• August 2, 2021

Blue Jays announce July 30 return to Toronto after receiving government approval

It’s been nearly 22 months since Toronto Blue Jays fans have been able to see Vladimir Guerrero Jr., tear the cover off a fastball down the middle at Rogers Centre.

They haven’t seen lefty ace Hyun-Jin Ryu or big free-agent signing George Springer live in a Blue Jays uniform at all.

After nearly two years as baseball nomads, however, the Blue Jays are finally coming home after getting approval to play in Toronto from the federal government on Friday.

The team said in a statement that it will start playing home games at Rogers Centre again starting July 30 after receiving a so-called National Interest Exemption.
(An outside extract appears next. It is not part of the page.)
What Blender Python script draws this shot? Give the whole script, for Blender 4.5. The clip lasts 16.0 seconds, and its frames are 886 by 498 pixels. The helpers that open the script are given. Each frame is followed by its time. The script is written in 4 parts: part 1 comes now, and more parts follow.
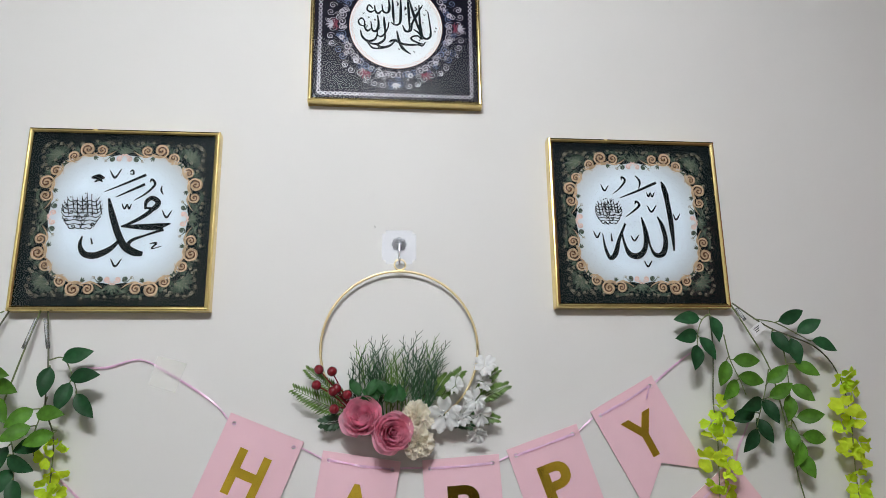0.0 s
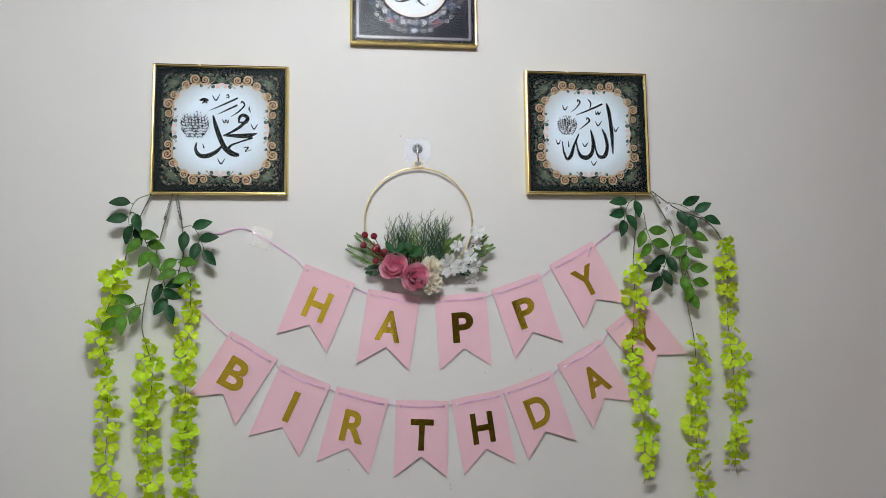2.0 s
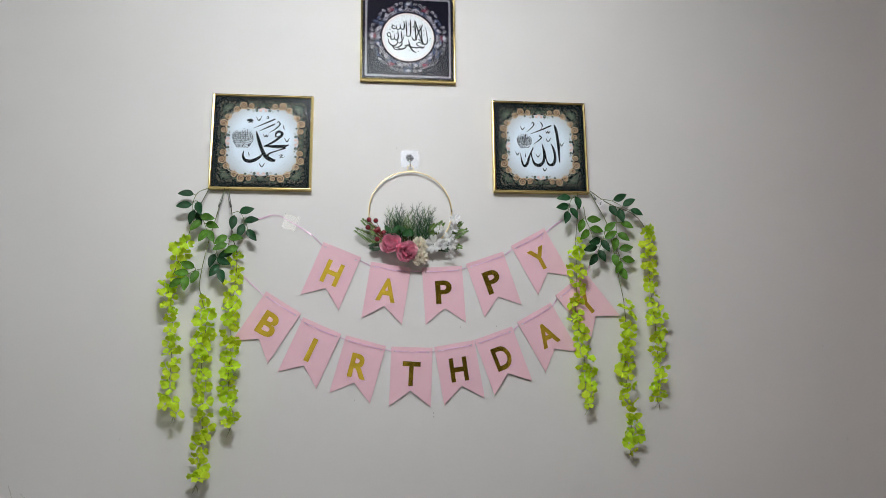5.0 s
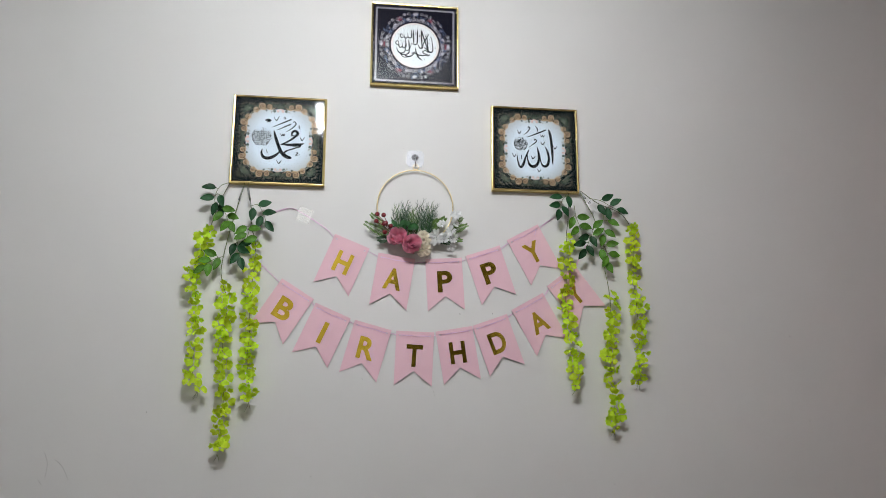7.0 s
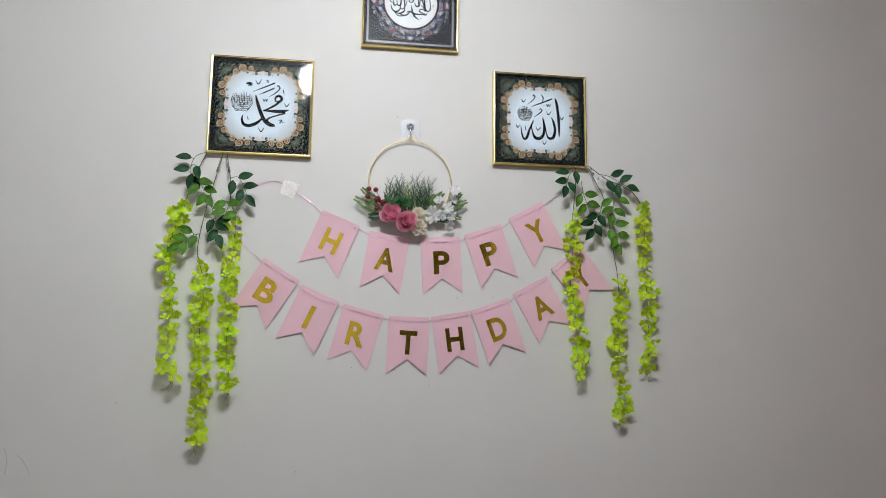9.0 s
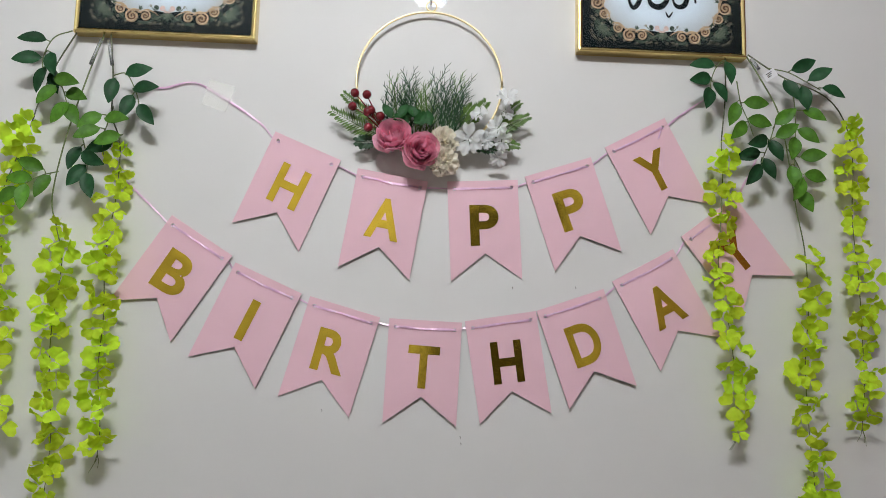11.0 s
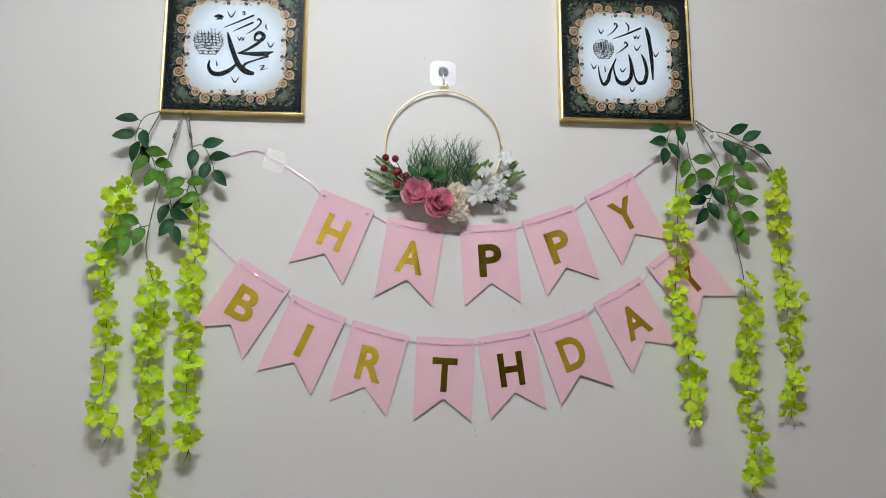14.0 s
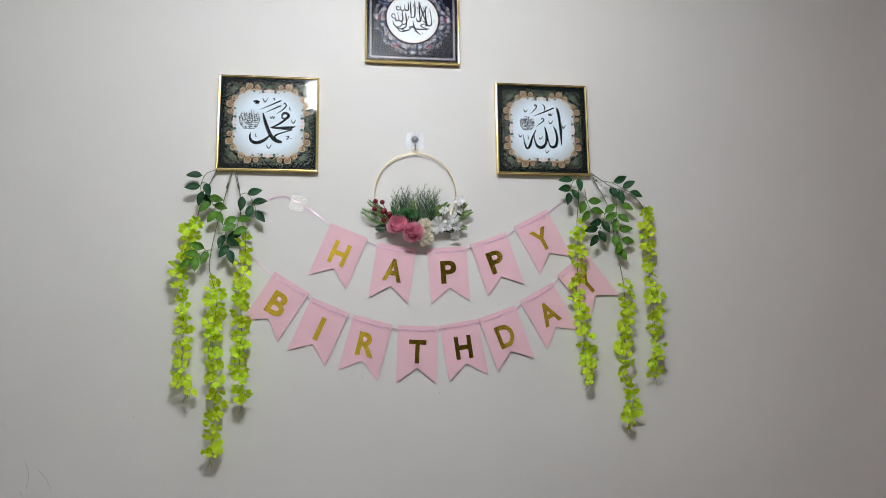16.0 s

The exemption, confirmed by the federal immigration minister’s office, will allow players to cross the border without being subject to Canada’s COVID-19 travel restrictions.

“Following a careful review by public health officials at every level of government, a National Interest Exemption has been approved that will permit the Toronto Blue Jays to return to Toronto and play home games at the Rogers Centre,” Immigration Minister Marco Mendicino said in a statement.

“This decision was made in conjunction with the Public Health Agency of Canada, with the approval of provincial and municipal public health officials.”

Mendicino said the plan includes pre- and post-arrival testing of everyone crossing the border, and additional testing four times a week for unvaccinated individuals.

“It also includes significant limitations on unvaccinated individuals, who will have to undergo a modified quarantine, not be permitted to go anywhere but the hotel and stadium and have no interaction with the general public,” he said.

Toronto is planned to start a three-game homestand versus the Kansas City Royals on July 30. The Jays haven’t played at Rogers Centre since Sept. 29, 2019, an 8-3 win over Tampa Bay.

The team played its home games during the shortened 2020 season in Buffalo, N.Y., and started this season in Dunedin, Fla., before returning to Buffalo.

“First and foremost, the Blue Jays wish to thank Canadians for their unprecedented public health efforts and support for the team. Without you, Blue Jays baseball would not be coming home this summer,” the team’s statement said.

The team added it would reach out to 2021 and 2022 season ticket holders in the coming days, and additional ticket information and health and safety guidelines are coming soon.

The club requires lead time in order to move what it needs from Buffalo and to prepare for Toronto operations, including ticket sales, although the team has already started preparations at Rogers Centre, according to two team officials who spoke the Associated Press on condition of anonymity because they were not authorized to speak publicly.